この協議会では、淀川系浄水場の最適配置や、一定条件下での府域一水道の財政効果の検討とともに、市町村間の送配水施設の統廃合などの広域連携について検討しており、令和2年3月には、あり方協議会の報告書が取りまとめられています。
報告書では、府域一水道による浄水場等の最適配置など経済性と危機管理上のバックアップを両立できる施設能力など、組み合わせの検討が行われ、本市の中宮浄水場は、府域一水道に必要な施設と位置づけられています。
【かじや 質問4】
水道の基盤強化を図るため、「あり方協議会」で浄水場の最適配置などを検討されていることは、理解しましたが、この検討のほか、大阪広域水道企業団において、事業統合による広域化が進められているともお聞きしています。
大阪広域水道企業団では、設立趣意に「大阪市を含めた府域一水道」を掲げており、市町村水道との連携拡大を図り、同一会計の経営による府域一水道をめざしていると認識しています。
現在までに、人口6.5万人未満の13市町村が事業統合をしており、令和6年度には、1町が統合を予定し、東大阪市、八尾市などの中核市を含む8市町が統合を検討しているとお聞きしています。
そこで、枚方市として大阪広域水道企業団への統合について、現状、どのように考えているのか、見解をお聞きします。
【伊藤上下水道管理者 答弁4】
枚方市としては、中宮浄水場で水を作る単価が、大阪広域水道企業団から受水する単価と比べ、安価であり、本市単独で事業運営が行えていることや、府下市町村の水道料金に大きな差がある中で、府域一水道がめざす、統一料金の議論も進んでいないことから、現時点では、大阪広域水道企業団との統合によるメリットは、見いだせていない状況です。
しかしながら、あり方協議会の検討による長期的な統合のメリットである市町村の枠を越えた、施設の最適配置等の財政効果や技術の継承、危機管理体制などについて、今後も検証を進めていきます。
【かじや 意見】
府域一水道については、自治体間で経営状況や水道料金に大きな差があり、これらを統合することで、経営基盤の強い団体や、水道料金が安い団体にとっては、短期的に見ると不利益が大きくなり、住民の理解を得ることが非常に難しい状況が、課題としてあげられます。
例えば、大阪府市町村振興協会が公表している令和3年9月1日現在の水道料金を比較すると、枚方市の水道料金は2290円であるのに対し、大阪府内で一番高い豊能町では4906円と2倍以上の格差があるなど、本市にとっては、現時点で、なかなか統合のメリットが見出しにくいのは一定理解できます。

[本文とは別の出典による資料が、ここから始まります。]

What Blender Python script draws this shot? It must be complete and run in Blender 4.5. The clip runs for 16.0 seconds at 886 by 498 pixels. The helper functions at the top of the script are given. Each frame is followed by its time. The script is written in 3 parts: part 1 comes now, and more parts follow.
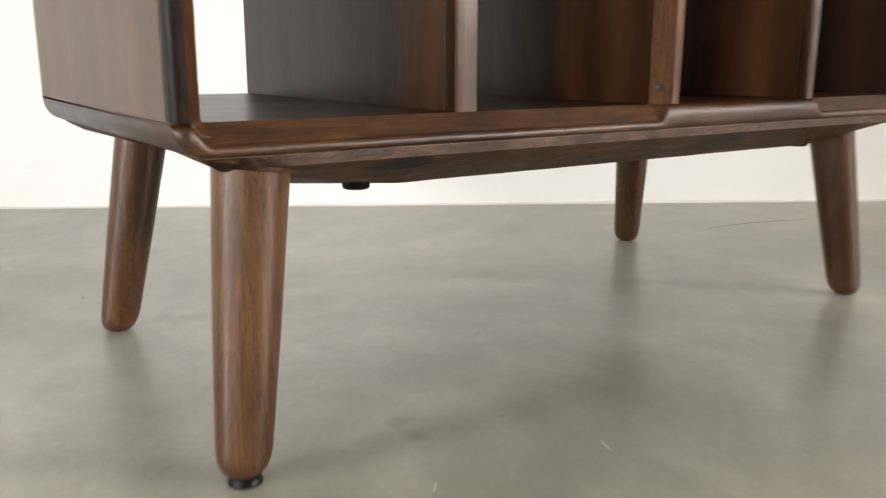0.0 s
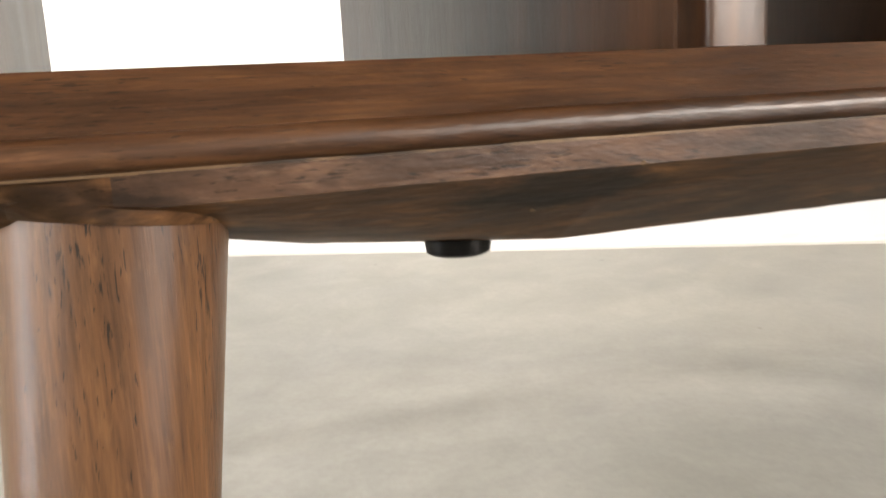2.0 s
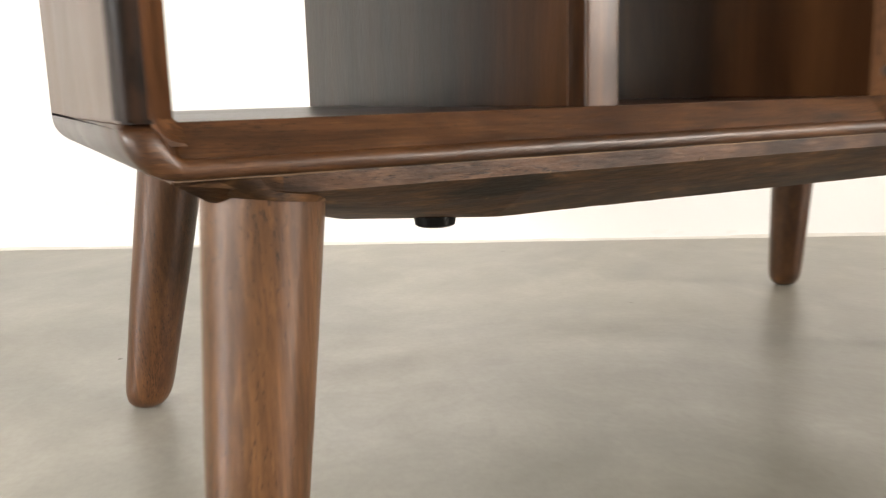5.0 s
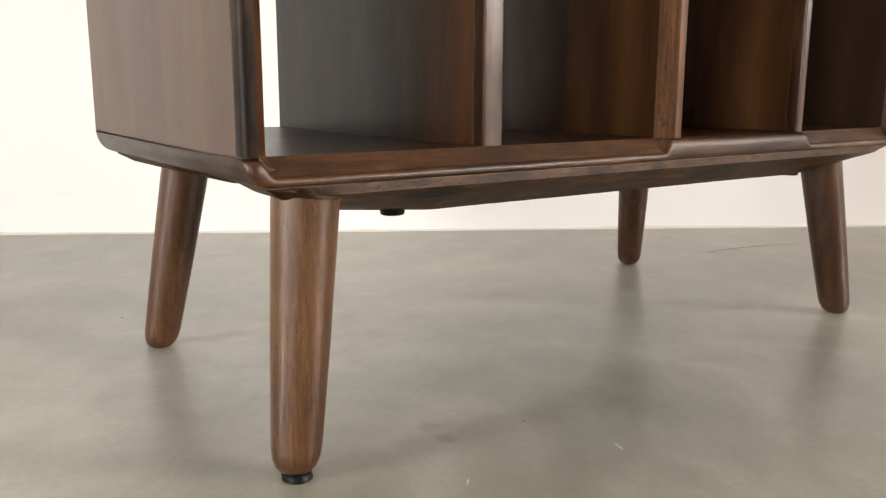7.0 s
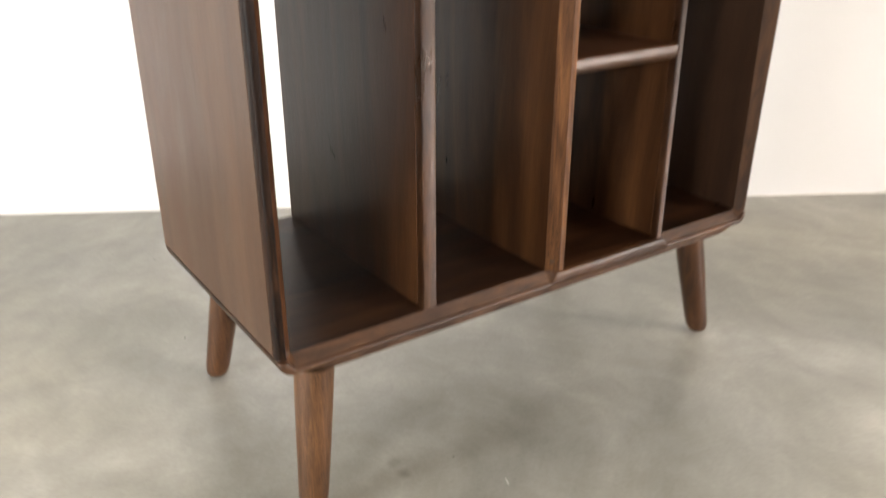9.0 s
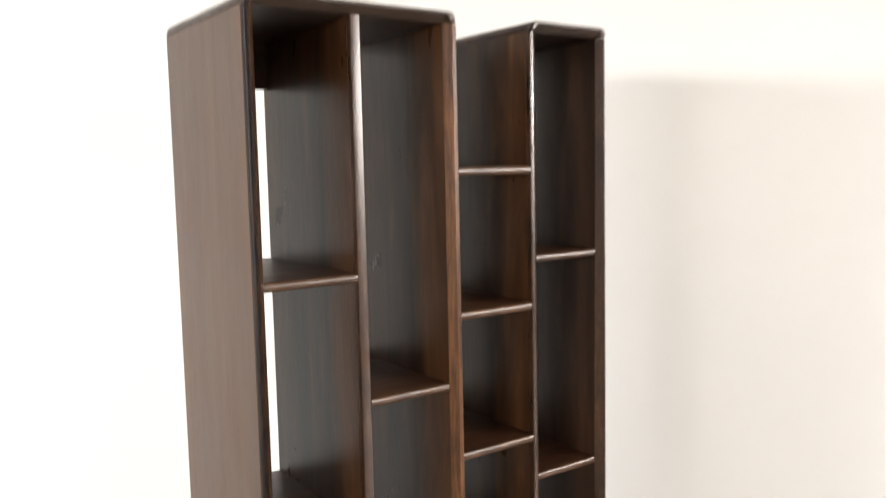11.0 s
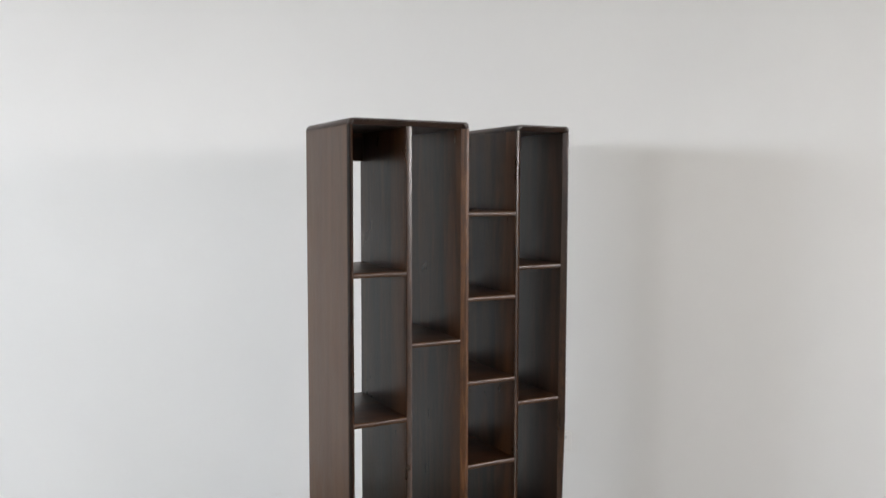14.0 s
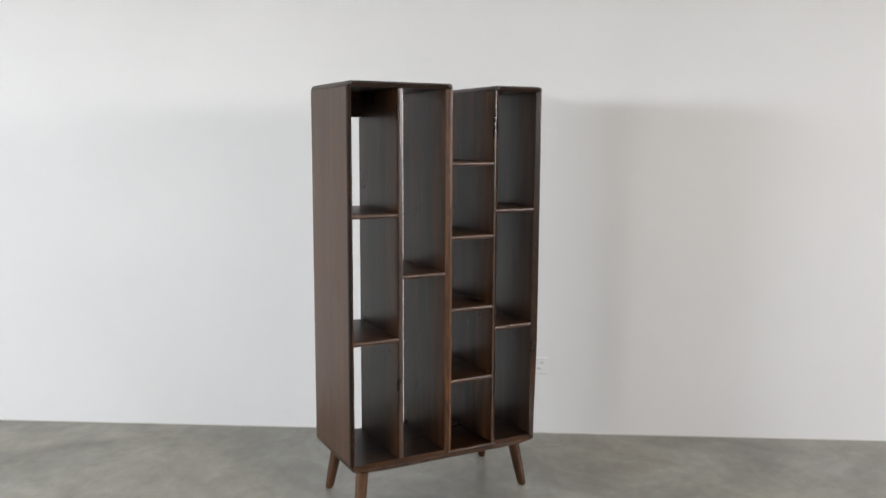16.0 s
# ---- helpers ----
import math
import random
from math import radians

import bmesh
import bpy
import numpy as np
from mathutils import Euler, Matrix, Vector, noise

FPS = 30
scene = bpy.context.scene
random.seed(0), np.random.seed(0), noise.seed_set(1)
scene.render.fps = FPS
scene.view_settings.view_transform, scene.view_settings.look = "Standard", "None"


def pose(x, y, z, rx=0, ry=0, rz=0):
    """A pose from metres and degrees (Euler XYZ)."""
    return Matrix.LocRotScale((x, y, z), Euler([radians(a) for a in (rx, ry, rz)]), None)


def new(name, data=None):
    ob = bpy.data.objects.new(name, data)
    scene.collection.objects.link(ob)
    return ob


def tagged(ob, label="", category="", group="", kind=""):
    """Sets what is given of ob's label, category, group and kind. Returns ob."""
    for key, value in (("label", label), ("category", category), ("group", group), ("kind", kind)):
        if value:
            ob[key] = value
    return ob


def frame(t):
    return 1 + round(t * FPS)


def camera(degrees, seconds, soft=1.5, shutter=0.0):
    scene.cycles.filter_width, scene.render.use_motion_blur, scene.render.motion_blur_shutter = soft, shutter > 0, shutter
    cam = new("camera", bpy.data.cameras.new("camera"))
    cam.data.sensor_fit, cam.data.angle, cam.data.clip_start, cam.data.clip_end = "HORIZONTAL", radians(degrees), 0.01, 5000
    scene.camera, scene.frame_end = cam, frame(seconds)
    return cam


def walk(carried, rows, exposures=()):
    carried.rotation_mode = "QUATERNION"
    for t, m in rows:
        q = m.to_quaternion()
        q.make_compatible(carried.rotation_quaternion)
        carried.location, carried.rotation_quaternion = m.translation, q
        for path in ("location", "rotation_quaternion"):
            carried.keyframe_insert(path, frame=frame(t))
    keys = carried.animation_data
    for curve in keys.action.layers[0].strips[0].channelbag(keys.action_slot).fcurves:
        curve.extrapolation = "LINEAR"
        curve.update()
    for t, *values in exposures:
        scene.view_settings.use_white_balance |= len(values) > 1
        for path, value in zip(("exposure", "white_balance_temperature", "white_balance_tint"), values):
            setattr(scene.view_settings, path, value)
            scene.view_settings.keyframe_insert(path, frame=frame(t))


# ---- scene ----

# ---------------------------------------------------------------- camera
# seconds, eye x y z, yaw, pitch, roll (degrees); x runs along the bookcase's front, y into its depth
ROWS = [
    (0, -0.1480, -0.4874, 0.2805, -34.74, -12.87, 0.17),
    (0.25, -0.0940, -0.4236, 0.2719, -33.11, -13.15, -0.15),
    (0.5, -0.0277, -0.3745, 0.2595, -28.95, -13.32, -0.66),
    (0.75, 0.0074, -0.3304, 0.2486, -26.53, -13.65, -0.89),
    (1, 0.0366, -0.2932, 0.2401, -24.30, -14.05, -1.60),
    (1.25, 0.0500, -0.2525, 0.2320, -23.00, -13.50, -1.70),
    (1.5, 0.0520, -0.2228, 0.2300, -22.44, -12.91, -2.10),
    (1.75, 0.0575, -0.1969, 0.2322, -20.93, -11.80, -2.80),
    (2, 0.0612, -0.1772, 0.2329, -20.09, -10.26, -3.10),
    (2.5, 0.0653, -0.1493, 0.2311, -19.66, -9.30, -3.15),
    (3, 0.0667, -0.1559, 0.2255, -18.87, -8.49, -3.70),
    (3.5, 0.0690, -0.1715, 0.2258, -18.19, -10.14, -3.55),
    (4, 0.0582, -0.1736, 0.2290, -18.41, -11.41, -2.50),
    (4.2, 0.0526, -0.1884, 0.2303, -18.85, -11.08, -2.28),
    (4.6, 0.0190, -0.2454, 0.2375, -22.96, -10.65, -2.05),
    (5, -0.0362, -0.3093, 0.2499, -27.52, -10.50, -1.55),
    (5.4, -0.0962, -0.3859, 0.2607, -30.20, -10.28, -1.08),
    (5.7, -0.1495, -0.4345, 0.2711, -33.05, -10.35, -0.36),
    (6, -0.1905, -0.4752, 0.2793, -34.63, -10.42, 0.10),
    (6.3, -0.2070, -0.4971, 0.2826, -35.16, -10.55, 0.22),
    (6.5, -0.2102, -0.5137, 0.2877, -34.96, -10.87, 0.22),
    (7, -0.2096, -0.5282, 0.2905, -35.06, -11.05, 0.16),
    (7.5, -0.2142, -0.5693, 0.3131, -34.87, -12.58, 0.19),
    (8, -0.2423, -0.6290, 0.3961, -34.68, -17.54, 0.16),
    (8.5, -0.2661, -0.6984, 0.5697, -34.63, -21.77, 0.02),
    (9, -0.3094, -0.7840, 0.7585, -34.57, -24.29, -0.04),
    (9.5, -0.4172, -0.9400, 1.0074, -34.56, -23.10, -0.01),
    (10, -0.4692, -1.0079, 1.2234, -35.85, -15.19, 0.45),
    (10.2, -0.4640, -1.0477, 1.3026, -36.04, -12.63, 0.38),
    (12.3, -0.7850, -1.9104, 1.4801, -32.63, -0.30, -0.15),
    (12.5, -0.7984, -1.9677, 1.4858, -30.87, -0.70, -0.06),
    (13, -0.9027, -2.1486, 1.4775, -28.34, -2.13, 0.07),
    (13.5, -0.9727, -2.3109, 1.4800, -28.04, -4.54, 0.20),
    (14, -0.9759, -2.4821, 1.5086, -27.93, -4.17, 0.12),
    (14.5, -1.0307, -2.6328, 1.5460, -28.28, -2.90, 0.00),
    (15, -1.0883, -2.7586, 1.5558, -27.98, -5.25, 0.22),
    (15.5, -1.0898, -2.8229, 1.5334, -28.27, -6.38, 0.28),
    (16, -1.1213, -2.9152, 1.5247, -27.55, -7.63, 0.24),
]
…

しかし、大規模災害の発生リスクが高まる中、コスト削減による耐震化などの施設整備の財源確保や体制充実による災害対応能力の強化は喫緊の課題であり、これらの観点からも広域化の重要性は高まっていると言えます。
現在、「あり方協議会」に参画しているということですので、更新費用の削減につながる施設の最適配置や統廃合などの広域連携の検討は、ぜひ、進めていただきたいと考えます。
また、企業団との統合については、中長期的な視点でメリットとデメリットを検証するとともに、今後の市民負担のあり方については、市民が不利益を被ることのない形で進めていただくよう要望し、私の質問を終わります。